Orbital is the name given to Centrebus services 40N and 40S which operate around the outer suburbs in Leicester, UK.

== History ==
Centrebus have operated the 40 service since around 2003 but the history can be traced back to the early 1980s.

As part of the Leicester bus partnership, Centrebus and Leicester City Council successfully applied for ZEBRA funding for electric vehicles to operate on service 40, these were launched on 24 October 2022.
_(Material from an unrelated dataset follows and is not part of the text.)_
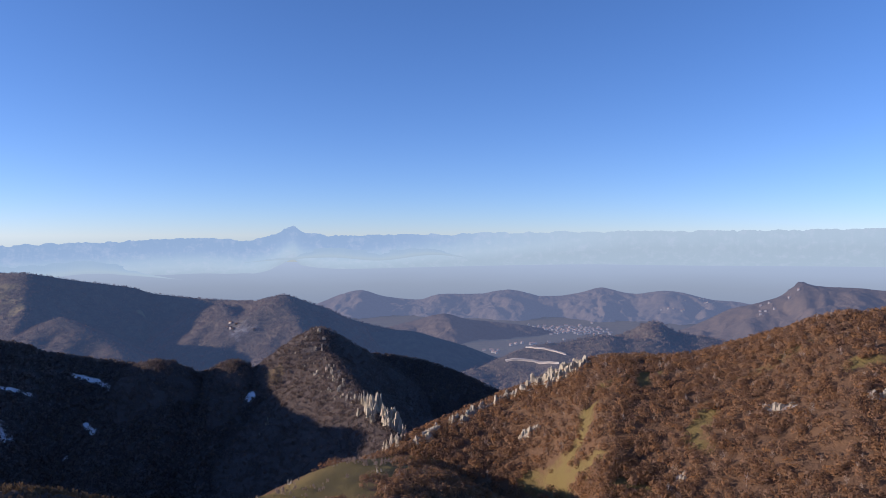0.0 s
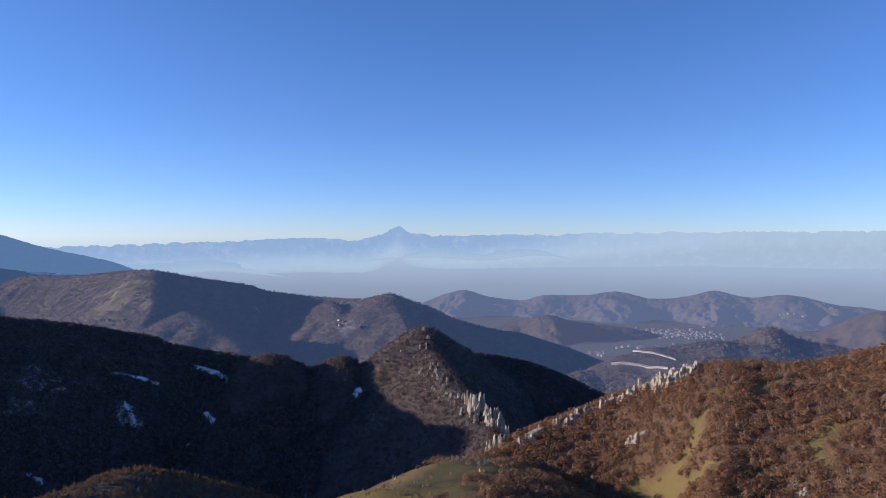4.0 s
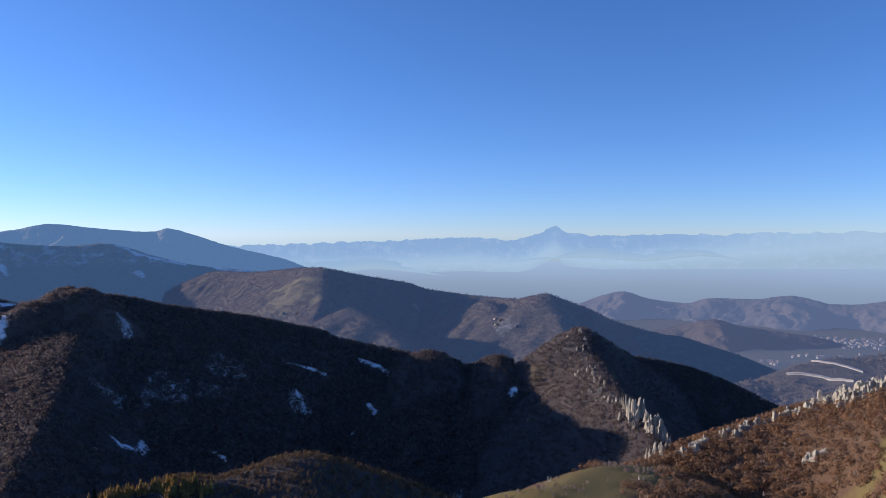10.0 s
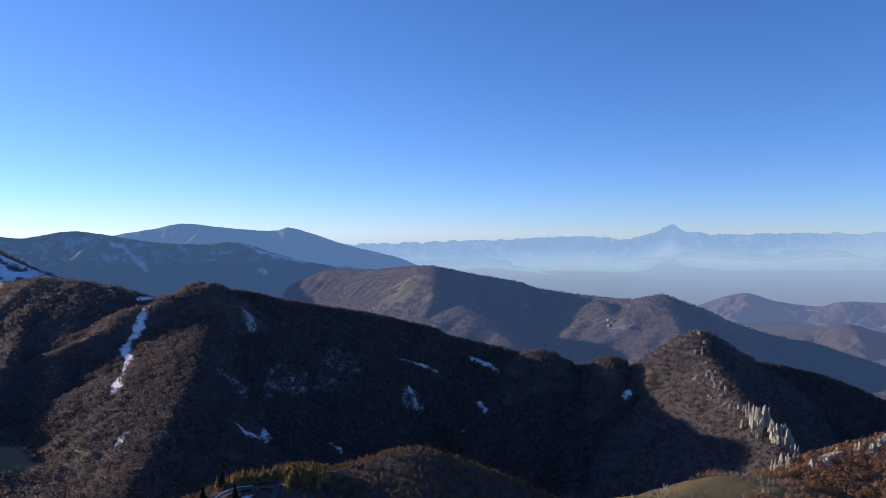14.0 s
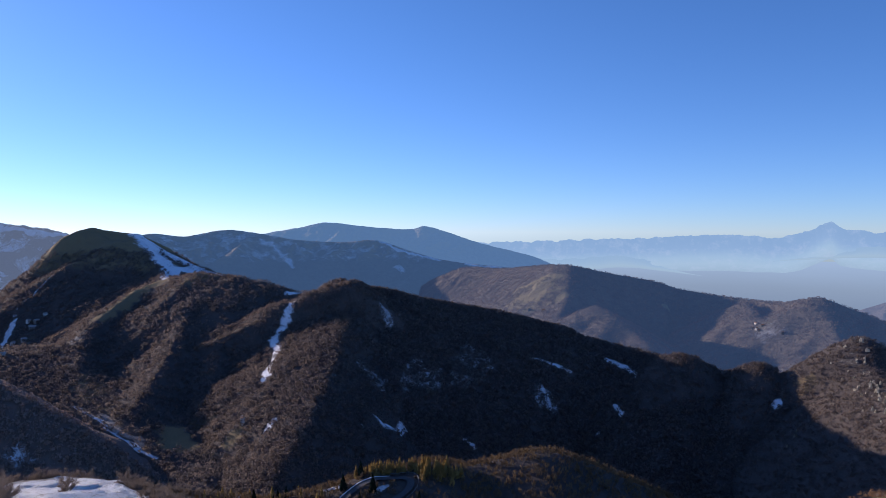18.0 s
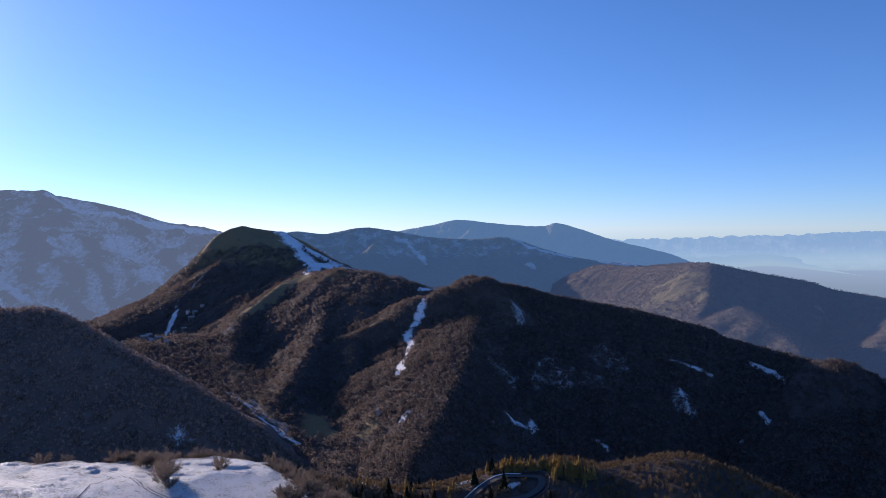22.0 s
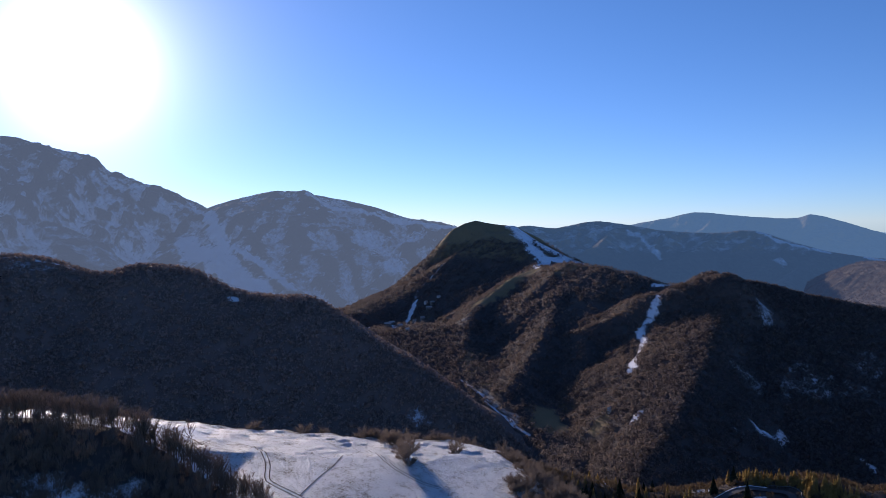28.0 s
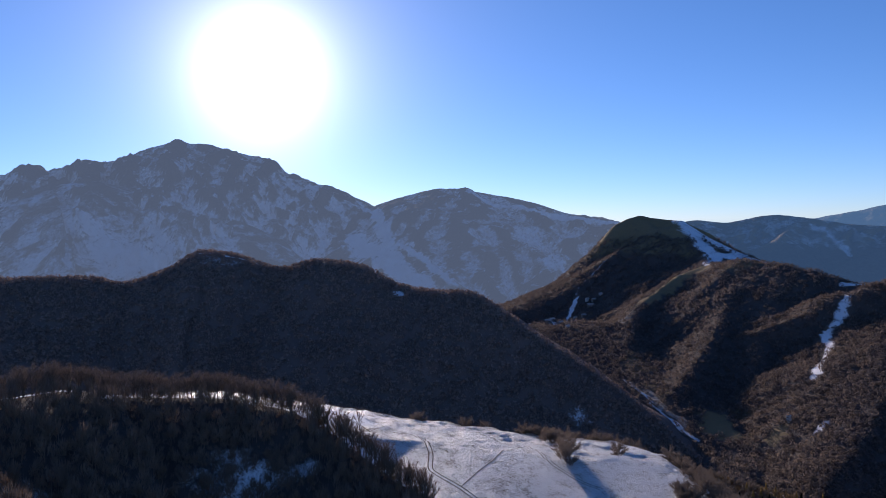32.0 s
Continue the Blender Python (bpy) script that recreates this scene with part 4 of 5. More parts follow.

The previous fully circular route was 30 mi long and formed a circle around Leicester.
In March 2025, Centrebus announced changes to the service with it being split into two routes from 27 April in a bid to improve the reliability.

== Route ==
The Orbital services currently operates as two separate services 40N and 40S in a bid to improve reliability across the service

Orbital services both currently operate to an hourly frequency Monday to Saturday, serving the housing, retail, and business areas around the A563 Outer Ring Road.

===Future===
As part of the Leicester Buses partnership, Leicester City Council are seeking funding to increase the frequency to every 30 minutes alongside the introduction of (less frequent) evening and Sunday services with additional electric buses.

== Vehicles ==
Orbital is currently operated by six Yutong E10 buses all in a distinctive bright green livery with four of them having full Orbital branding alongside two branded for Leicester Greenlines? these vehicles are used as spare vehicles for use on Hop! or the Hospital Hopper services.

Centrebus have previously used a number of Dennis Darts on the service. In 2007 Optare Esteem buses were launched onto the route and these were replaced by Optare Solo SRs in 2016.